## start

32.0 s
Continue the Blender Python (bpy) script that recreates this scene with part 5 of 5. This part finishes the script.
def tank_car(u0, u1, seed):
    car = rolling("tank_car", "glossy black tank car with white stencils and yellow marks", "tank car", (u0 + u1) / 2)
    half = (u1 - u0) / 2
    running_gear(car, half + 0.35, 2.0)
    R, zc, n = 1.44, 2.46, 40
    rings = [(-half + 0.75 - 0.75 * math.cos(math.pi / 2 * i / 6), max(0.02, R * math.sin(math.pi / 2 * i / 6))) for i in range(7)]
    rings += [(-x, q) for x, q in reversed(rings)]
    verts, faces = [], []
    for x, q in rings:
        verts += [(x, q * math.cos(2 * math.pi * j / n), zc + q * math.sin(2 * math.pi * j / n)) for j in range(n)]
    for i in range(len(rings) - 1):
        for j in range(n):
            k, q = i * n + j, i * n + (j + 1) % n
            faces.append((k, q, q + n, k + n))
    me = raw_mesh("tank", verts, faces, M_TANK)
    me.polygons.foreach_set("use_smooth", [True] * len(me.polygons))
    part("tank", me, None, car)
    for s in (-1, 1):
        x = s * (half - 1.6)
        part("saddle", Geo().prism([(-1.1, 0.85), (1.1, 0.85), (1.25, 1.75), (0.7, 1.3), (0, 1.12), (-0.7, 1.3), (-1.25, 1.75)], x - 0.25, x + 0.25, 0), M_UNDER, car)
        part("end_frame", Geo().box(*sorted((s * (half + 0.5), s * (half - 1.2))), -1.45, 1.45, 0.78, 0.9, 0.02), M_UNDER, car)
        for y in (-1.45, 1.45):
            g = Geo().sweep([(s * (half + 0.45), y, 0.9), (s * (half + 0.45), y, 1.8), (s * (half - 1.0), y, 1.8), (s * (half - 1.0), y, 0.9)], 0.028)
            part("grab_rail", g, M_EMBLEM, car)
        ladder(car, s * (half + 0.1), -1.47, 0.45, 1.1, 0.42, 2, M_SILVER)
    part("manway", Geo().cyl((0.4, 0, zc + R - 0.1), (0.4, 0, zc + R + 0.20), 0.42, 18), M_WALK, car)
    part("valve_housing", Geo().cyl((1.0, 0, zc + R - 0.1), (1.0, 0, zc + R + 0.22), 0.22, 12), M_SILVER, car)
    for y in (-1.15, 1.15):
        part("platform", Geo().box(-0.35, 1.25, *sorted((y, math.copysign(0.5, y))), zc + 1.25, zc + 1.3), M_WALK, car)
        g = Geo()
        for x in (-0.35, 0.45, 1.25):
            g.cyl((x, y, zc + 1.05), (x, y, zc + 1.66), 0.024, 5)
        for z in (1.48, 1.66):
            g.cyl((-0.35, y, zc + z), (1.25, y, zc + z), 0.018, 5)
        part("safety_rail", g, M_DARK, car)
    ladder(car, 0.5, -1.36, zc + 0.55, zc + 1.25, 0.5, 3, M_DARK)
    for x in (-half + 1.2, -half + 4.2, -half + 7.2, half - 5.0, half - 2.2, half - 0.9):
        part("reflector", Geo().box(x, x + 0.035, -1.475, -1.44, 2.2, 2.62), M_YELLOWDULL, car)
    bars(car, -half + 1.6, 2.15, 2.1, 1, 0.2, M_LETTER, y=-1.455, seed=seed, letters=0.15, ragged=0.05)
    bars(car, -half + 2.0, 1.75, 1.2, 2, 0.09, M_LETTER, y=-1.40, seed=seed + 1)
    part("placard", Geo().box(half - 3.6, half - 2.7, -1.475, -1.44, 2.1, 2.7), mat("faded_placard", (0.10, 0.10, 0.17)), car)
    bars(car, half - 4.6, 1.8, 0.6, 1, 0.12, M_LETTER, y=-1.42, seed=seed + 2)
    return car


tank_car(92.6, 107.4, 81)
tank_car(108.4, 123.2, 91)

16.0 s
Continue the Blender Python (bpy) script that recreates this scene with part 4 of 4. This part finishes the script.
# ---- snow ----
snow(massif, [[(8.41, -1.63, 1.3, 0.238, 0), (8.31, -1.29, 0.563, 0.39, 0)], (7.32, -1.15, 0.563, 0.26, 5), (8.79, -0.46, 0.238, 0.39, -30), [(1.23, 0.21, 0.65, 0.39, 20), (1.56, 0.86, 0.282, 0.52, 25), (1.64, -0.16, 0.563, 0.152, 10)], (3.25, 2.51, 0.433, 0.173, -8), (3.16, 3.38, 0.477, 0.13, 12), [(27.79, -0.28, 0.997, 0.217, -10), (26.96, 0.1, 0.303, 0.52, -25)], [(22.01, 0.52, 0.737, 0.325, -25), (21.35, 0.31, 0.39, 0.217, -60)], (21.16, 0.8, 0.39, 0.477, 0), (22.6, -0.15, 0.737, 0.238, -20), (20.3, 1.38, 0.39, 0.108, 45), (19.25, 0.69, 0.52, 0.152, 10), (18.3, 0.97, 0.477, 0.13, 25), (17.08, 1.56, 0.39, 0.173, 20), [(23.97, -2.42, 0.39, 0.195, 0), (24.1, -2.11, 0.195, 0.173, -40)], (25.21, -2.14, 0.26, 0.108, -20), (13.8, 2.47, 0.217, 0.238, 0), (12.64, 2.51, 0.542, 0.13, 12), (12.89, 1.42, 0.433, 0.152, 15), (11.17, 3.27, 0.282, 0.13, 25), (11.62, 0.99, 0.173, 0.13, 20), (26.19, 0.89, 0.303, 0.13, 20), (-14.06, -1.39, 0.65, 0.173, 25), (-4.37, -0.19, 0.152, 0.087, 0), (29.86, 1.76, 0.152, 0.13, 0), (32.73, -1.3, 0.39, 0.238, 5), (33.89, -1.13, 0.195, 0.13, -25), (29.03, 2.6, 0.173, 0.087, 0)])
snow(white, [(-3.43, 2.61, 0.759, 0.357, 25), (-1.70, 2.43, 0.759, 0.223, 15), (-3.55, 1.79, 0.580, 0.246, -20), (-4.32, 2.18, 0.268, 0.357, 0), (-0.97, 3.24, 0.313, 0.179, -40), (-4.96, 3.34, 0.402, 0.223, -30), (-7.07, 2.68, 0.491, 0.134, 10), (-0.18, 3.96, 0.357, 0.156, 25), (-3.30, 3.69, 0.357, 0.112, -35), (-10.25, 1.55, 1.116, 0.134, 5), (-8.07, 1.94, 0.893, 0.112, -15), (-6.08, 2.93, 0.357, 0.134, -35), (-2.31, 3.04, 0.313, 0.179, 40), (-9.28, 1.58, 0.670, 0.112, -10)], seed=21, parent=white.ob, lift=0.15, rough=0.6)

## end
## start

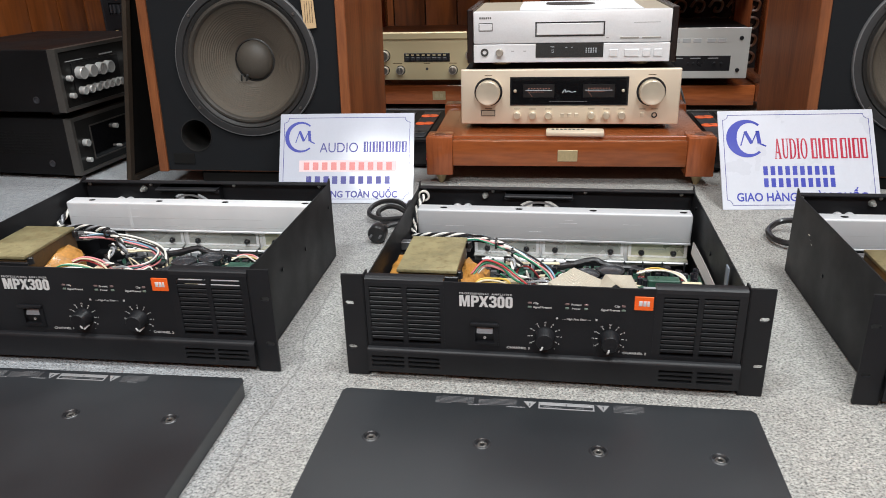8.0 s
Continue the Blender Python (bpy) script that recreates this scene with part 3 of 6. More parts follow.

## end

Extract lines where the string "with" occurs.

Continue the Blender Python (bpy) script that recreates this scene with part 5 of 5. This part finishes the script.
    car = rolling("tank_car", "glossy black tank car with white stencils and yellow marks", "tank car", (u0 + u1) / 2)
Continue the Blender Python (bpy) script that recreates this scene with part 4 of 4. This part finishes the script.
Continue the Blender Python (bpy) script that recreates this scene with part 3 of 6. More parts follow.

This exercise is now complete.